I haven’t figured out the best way to do this yet so this is a work in progress. I’m trying to document the process of taking a large query that joins many tables together and breaking it into a series of small queries that only join two tables at a time. Today I finished this process on a query that ran for four hours and the eleven queries I broke it up into together ran for five minutes. I did put a full and use_hash hint on one of the eleven queries.
Here is the process I followed:
- I started with permanent tables to save the intermediate results with the idea of making them global temporary tables with on commit preserve rows once I’d built all the new smaller queries.

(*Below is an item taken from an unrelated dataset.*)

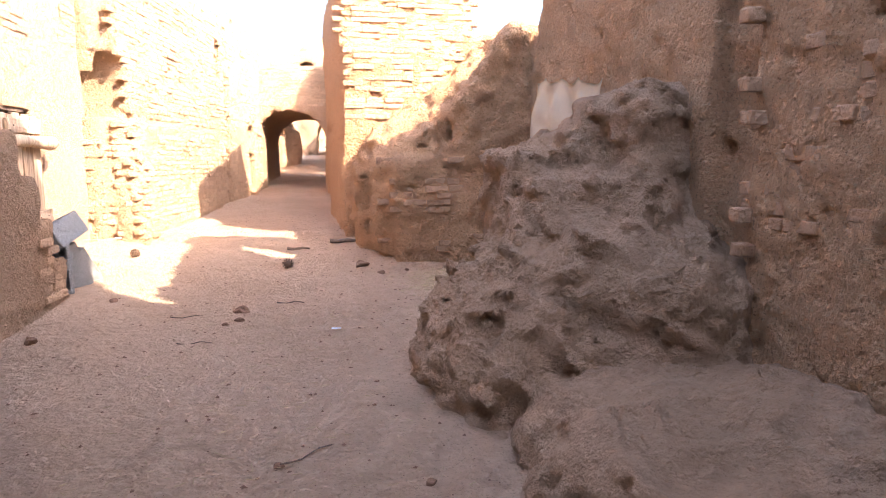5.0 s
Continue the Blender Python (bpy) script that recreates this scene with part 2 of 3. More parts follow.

- I worked on one join at a time. The query I worked on used the ANSI syntax for joins and had INNER and LEFT joins so I just worked in the order the tables were listed.
- The first temp table was the output of joining the first two tables. My query had twelve tables. Every temp table after that was the result of joining the latest temp table T1…T10 to the next real table.
- I included all of the columns in the select list and where clause from each real table I added to the join. I’m sure there is a better way to to this. Also, I took the table aliases like SLS and added them to the column names because there were columns of the same name from multiple tables. I.e. PROD_CODE became SLS_PROD_CODE because there might be a PDT_PROD_CODE from the table with the alias PDT.
- I inserted the final output into a table and compared it to the output from the original query to make sure they were exactly the same.
The weird thing about this in that there is no guarantee that joining tables in the order listed in the query will produce good results, but in this case it was much faster than running the entire query. It was kind of a one legged tree:
R1 through R5 represent my real tables from the original join. Really there where twelve of these.
T1 through T4 represent the global temporaries created with each join. In reality I had ten of these and the final output was inserted into a permanent table.
I don’t really know why breaking the query up into these small pieces was so effective but I do know that it would have taken a lot more work to try to make the bigger query run faster. It took time to split it up but it wasn’t difficult if you know what I mean. I was just tedious getting the list of column names edited together but that’s a lot easier than figuring out why the query with twelve tables joined together was taking four hours to run.